As media coverage surrounding the Black Lives Matter movement dies down, it is important to keep the momentum going whether that is on the micro or macro scale. By now, I’m sure you’ve seen an abundance of posts advocating for “allies” to actively raise the voices of ethnic minorities in the fight against racism. However, one thing that should be underlined here is that the role of an ally is to make room for people of colour to lead the work that is needed and allies to follow and help amplify their voices- not speak for them… or over them. It’s an iterative process that calls for constant reflection during this defining movement and for the future. There’s no subscribe or unsubscribe button for allyship but it is about continuously learning beyond your comfortability and expanding your growth zone when it comes to not just racism but abelism, sexism, understanding why heterosexism is problematic. That is just a few things from a very long list. It is a lifelong process that involves listening and understanding lived experiences of marginalised peoples and taking it upon yourself to lead a life that challenges systematic oppression and work towards helping dismantle structural and systematic barriers that aid these systems of subjugation.
Allyship can often come across as performative if not done proactively and an act of charity (see false generosity) but it should rather manifest itself as accountability and recognition for daily practices that continue to act as a muffler against the fight for justice and a multiracial, inclusive democracy. Allyship is challenging conversations that continue to treat racism and other forms of oppression as a debate rather than for what they actually are, it is about reading racial subtexts in any conversation and pulling people up on things that on the surface may not seem racist but are. It is having those uncomfortable conversations with those around you but not preaching to communities of colour about how much you’ve done or learnt. This is not a competition about who learns the most the quickest and who can regurgitate what they’ve seen on social media posts and boastfully express it to your black friends. Process, contemplate and do further research on the things you read and listen to. Learn more. Looking to the Palestinian justice movement, one can take inspiration for the idea of “co-resistance”, working together and the notion of deconstructing and un-conditioning ones self of biases and preconceived ideas of marginalised groups.

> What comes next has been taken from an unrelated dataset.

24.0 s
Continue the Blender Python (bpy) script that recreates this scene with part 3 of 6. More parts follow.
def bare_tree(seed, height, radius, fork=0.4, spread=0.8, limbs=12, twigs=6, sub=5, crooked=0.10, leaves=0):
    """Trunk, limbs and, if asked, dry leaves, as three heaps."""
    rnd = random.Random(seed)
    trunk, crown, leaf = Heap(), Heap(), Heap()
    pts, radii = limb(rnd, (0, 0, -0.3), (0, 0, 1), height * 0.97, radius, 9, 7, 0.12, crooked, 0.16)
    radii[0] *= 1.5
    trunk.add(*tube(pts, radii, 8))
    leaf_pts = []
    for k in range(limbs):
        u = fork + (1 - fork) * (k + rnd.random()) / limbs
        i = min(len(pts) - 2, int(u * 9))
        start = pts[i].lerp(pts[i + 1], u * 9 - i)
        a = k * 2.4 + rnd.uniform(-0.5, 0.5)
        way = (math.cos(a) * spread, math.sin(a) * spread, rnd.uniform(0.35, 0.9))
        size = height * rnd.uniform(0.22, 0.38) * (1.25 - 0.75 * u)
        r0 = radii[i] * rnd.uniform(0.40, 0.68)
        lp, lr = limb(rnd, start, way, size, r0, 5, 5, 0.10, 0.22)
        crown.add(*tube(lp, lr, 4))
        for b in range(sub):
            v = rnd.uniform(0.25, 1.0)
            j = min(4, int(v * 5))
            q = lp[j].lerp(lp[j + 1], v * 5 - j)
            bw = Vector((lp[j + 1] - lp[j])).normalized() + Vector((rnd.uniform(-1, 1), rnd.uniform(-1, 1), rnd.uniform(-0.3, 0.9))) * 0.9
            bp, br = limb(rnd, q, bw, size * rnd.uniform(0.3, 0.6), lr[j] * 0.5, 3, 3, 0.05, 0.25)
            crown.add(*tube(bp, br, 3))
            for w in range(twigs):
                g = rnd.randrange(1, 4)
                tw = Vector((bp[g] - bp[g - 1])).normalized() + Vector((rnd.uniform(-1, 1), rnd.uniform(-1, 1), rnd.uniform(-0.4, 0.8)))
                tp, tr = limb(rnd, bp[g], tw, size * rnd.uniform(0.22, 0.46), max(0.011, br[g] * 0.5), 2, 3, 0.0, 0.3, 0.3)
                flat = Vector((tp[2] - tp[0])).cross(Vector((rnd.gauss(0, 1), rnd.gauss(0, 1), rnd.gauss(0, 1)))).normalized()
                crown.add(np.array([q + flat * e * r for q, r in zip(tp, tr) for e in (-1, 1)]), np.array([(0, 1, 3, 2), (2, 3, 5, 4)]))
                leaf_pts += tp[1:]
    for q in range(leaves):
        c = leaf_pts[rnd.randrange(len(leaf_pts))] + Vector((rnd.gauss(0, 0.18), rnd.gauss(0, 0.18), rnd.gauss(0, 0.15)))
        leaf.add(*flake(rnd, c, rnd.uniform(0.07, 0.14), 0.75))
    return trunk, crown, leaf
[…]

Of course, this is hard work but it is work that needs to be done if we want to live in an inclusive and liberating society. Voices have to be heard, silence has to be broken on subjects that have been deliberately avoided, room has to be made and change must come. Be an ally, read, watch and listen to the plethora of resources available and help keep the momentum going. Don’t let your allyship be a trend nor performative, let it be proactive, intersectional and lifelong.